Feb 25, 2011 Future
Posted by Aditya
Ad guru Piyush Pandey passionately says “Think Indian”, while developing a communication strategy for a local, mass product. Therefore, examples like Fevicol (people stuck onto a bus), Cadbury’s (the bus-stop chat), and the new Gujarat Tourism commercials create an instant connection with the audiences. So do songs with the Indian folk-based themes. “Observe and study habits well; and you will learn”, says he, which resulted in the creation of Indian Railways’ railgaadi TVC.
In the Diwali break, I was undertaking a train journey for over 24 hours to a village (with a population of 10,000 appx.) in Madhya Pradesh. And Mr. Pandey had indeed hit bulls eye. Never have I connected to my co-passengers in flights in years! Everyone seemed to lose his or her inhibitions after a while in the train bogey.
My marketing mind started observing things upon reaching our destination – especially in the entertainment area. Expectations were immediately dashed when we realized that electricity is supplied only from 9am to 12 noon, and then again from 6pm to 9.15pm. On Saturdays, it seems that electricity is on a holiday – but does visit households from 9am to 10am.
Most houses do have an inverter, but which only keeps a couple of fans and a tube-light running. And yes, also helps you to keep your mobile phone charged! But shockingly there are 2Mbps BSNL internet connections (that work faster than my house in Mumbai), DTH sets and the omnipresent All India Radio signals.

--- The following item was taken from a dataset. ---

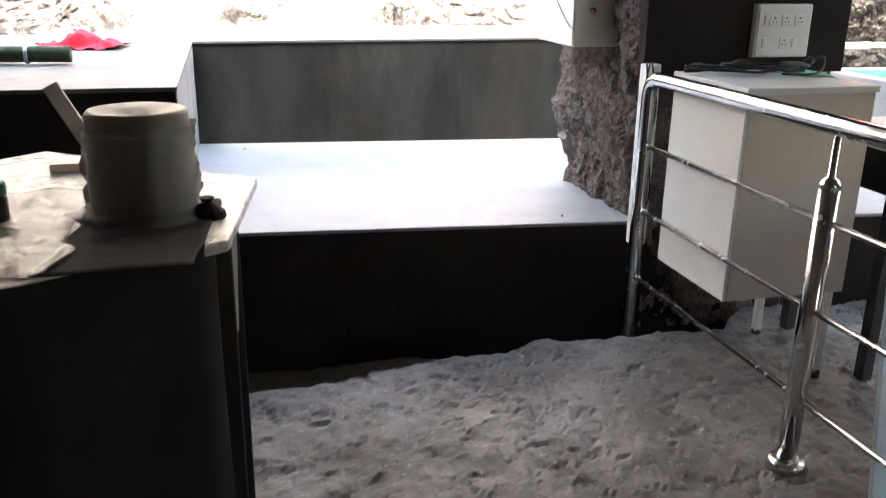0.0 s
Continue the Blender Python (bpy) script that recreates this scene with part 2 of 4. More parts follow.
REDCLOTH = paint("crimson_cloth", (0.62, 0.025, 0.06), 0.9, 0.3, (0.40, 0.015, 0.04), 0.3)
GREENMAT = paint("dark_green_mat", (0.045, 0.07, 0.03), 0.9, 0.6, (0.12, 0.13, 0.08), 0.5, 0.0, 4.0)
CARPET = paint("green_synthetic_carpet", (0.02, 0.34, 0.075), 0.95, 0.4, (0.015, 0.25, 0.06), 0.6, 0.0, 6.0)
AQUA = paint("aqua_green_sheet", (0.16, 0.55, 0.42), 0.6, 0.2, (0.3, 0.6, 0.5), 0.2)
BUCKET = paint("grey_plastic_drum", (0.16, 0.145, 0.13), 0.5, 0.4, (0.11, 0.098, 0.088), 0.15)
BOARD = paint("pale_grey_board", (0.55, 0.585, 0.61), 0.5, 0.2, (0.45, 0.48, 0.5), 0.05)
GREYPANEL = paint("grey_painted_panel", (0.11, 0.12, 0.128), 0.55, 0.3, (0.08, 0.084, 0.09), 0.1)
MATGREY = paint("grey_rubber_sheet", (0.20, 0.205, 0.215), 0.6, 0.3, (0.15, 0.155, 0.16), 0.2)
LEAF = paint("dry_leaf", (0.62, 0.56, 0.38), 0.8, 0.4, (0.45, 0.36, 0.16), 0.2)
YELLOWLEAF = paint("yellow_leaf", (0.50, 0.42, 0.03), 0.7, 0.4, (0.35, 0.36, 0.05), 0.2)


def film_material():
    m = Mat("crinkled_clear_film", 0.07)
    m.colour((0.75, 0.74, 0.72))
    m.bsdf.inputs["Transmission Weight"].default_value = 0.72
    m.bsdf.inputs["IOR"].default_value = 1.4
    m.bump(m.noise(30, 4, 0.6, 0.8), 1.0, 0.02)
    return m.mat


FILM = film_material()


# ---- shape helpers ----
def hashed(i, j, k, seed):
    n = (i * 374761393 + j * 668265263 + k * 2147483647 + seed * 974634777) & 0xFFFFFFFF
    n = ((n ^ (n >> 13)) * 1274126177) & 0xFFFFFFFF
    n = ((n ^ (n >> 16)) * 2246822519) & 0xFFFFFFFF
    return ((n ^ (n >> 15)) & 0xFFFF) / 32767.5 - 1.0


def value_noise(x, y, z, seed=0):
    """Smooth noise from -1 to 1 on whole arrays."""
    i, j, k = (np.floor(a).astype(np.int64) for a in (x, y, z))
    f = [a - np.floor(a) for a in (x, y, z)]
    u, v, w = (a * a * a * (a * (a * 6 - 15) + 10) for a in f)
    total = 0
    for di, wu in ((0, 1 - u), (1, u)):
        for dj, wv in ((0, 1 - v), (1, v)):
            for dk, ww in ((0, 1 - w), (1, w)):
                total = total + wu * wv * ww * hashed(i + di, j + dj, k + dk, seed)
    return total


def fbm(x, y, z, octaves=4, gain=0.5, seed=0):
    total, amp = 0, 1.0
    for o in range(octaves):
        s = 2.03 ** o
        total = total + amp * value_noise(x * s + 7.3 * o, y * s, z * s, seed + o)
        amp *= gain
    return total


def ridged(x, y, z, octaves=3, gain=0.5, seed=0):
    total, amp = 0, 1.0
    for o in range(octaves):
        s = 2.1 ** o
        total = total + amp * (1 - 2 * np.abs(value_noise(x * s + 3.1 * o, y * s, z * s, seed + o)))
        amp *= gain
    return total


def facets(x, z, scale, seed=0, stretch=1.0):
    """Chunky broken facets: flat pieces, each tilted its own way."""
    px, pz = x * scale, z * scale * stretch
    i, j = np.floor(px).astype(np.int64), np.floor(pz).astype(np.int64)
    best, out = np.full(px.shape, 9.0), np.zeros(px.shape)
    for di in (-1, 0, 1):
        for dj in (-1, 0, 1):
            a, c = i + di, j + dj
            dx = px - (a + 0.5 + 0.45 * hashed(a, c, a * 0, seed))
            dz = pz - (c + 0.5 + 0.45 * hashed(a, c, a * 0 + 1, seed))
            d = dx * dx + dz * dz
            h = 0.6 * hashed(a, c, a * 0 + 2, seed) + 0.9 * (dx * hashed(a, c, a * 0 + 3, seed) + dz * hashed(a, c, a * 0 + 4, seed))
            near = d < best
            best, out = np.where(near, d, best), np.where(near, h, out)
    return out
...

So how do people in the village keep themselves entertained? To be honest, music was never a priority on their list. Bollywood songs were playing on the handsets; but mostly it’s the All India Radio channels, and TV shows when electricity chachi hangs around. The daily labourers earn Rs. 100 to 150 per day (a respectable income!), but most of them are blowing away their hard earned income in another form of “entertainment” – desi liquor.
What about the music consumption habits? Those with internet connections, download songs occasionally from torrent sites like songs.pk. And this is done only when they come across something interesting they see on TV, or hear while travelling to nearby towns. Their occupations leave little time, energy and money to bother about which song is topping the charts these days.
We all would agree that life in a village is truly different from city life. But how many of us have experienced it? Village life does not mean not being busy. They’re much busier than us – slogging in the fields in the hot sun. In our big cities, we spend a lot of our time on the roads. And this is why we consume much more music. It occupies and diverts our mind by helping us stay less frustrated in the endless traffic, or even while talking our daily brisk walks.
People in villages connect to others in person. We do it too; but on Facebook. They breathe better, eat better and are less stressed (except when there is a drought or floods). But we experienced that too. Remember July 26?
Our needs are demanding on us. We need iPhones, Blackberries and such fancy stuff. They may want it too. But rural infrastructure, like roads and more hours of electricity, has to be in place first. And this “other” India doesn’t really care when a Commonwealth scam crops up or when a filmstar makes inane statements about terror attacks. They just want to keep moving on.
India is estimated to have 450 million cell-phone users. About 70% of India is still rural. And that’s where the big opportunity for the entertainment sector lies. 6% cell phone users have Internet access through a computer, compared to 65% who have access to mobile phones. Anyone with a brainwave can make it big here.
There is a lot being discussed at music conferences on how to go independent, and what to do with your music in the Internet & cell phone era. Those in the business of music, and musicians themselves, will get to learn a lot if they step into any village in the country; and stay put for atleast a week. Every visit will bring you back richer in experience, as we have such diverse cultures in different parts of our own country.
I am falling short of words to share my own. It feels humbling when you return to a life full of luxuries. The only way to know India is to “experience” its villages and small towns. While you and I in our busy urban lives don’t get to see this side of our country, its existence and conviction is undeniable.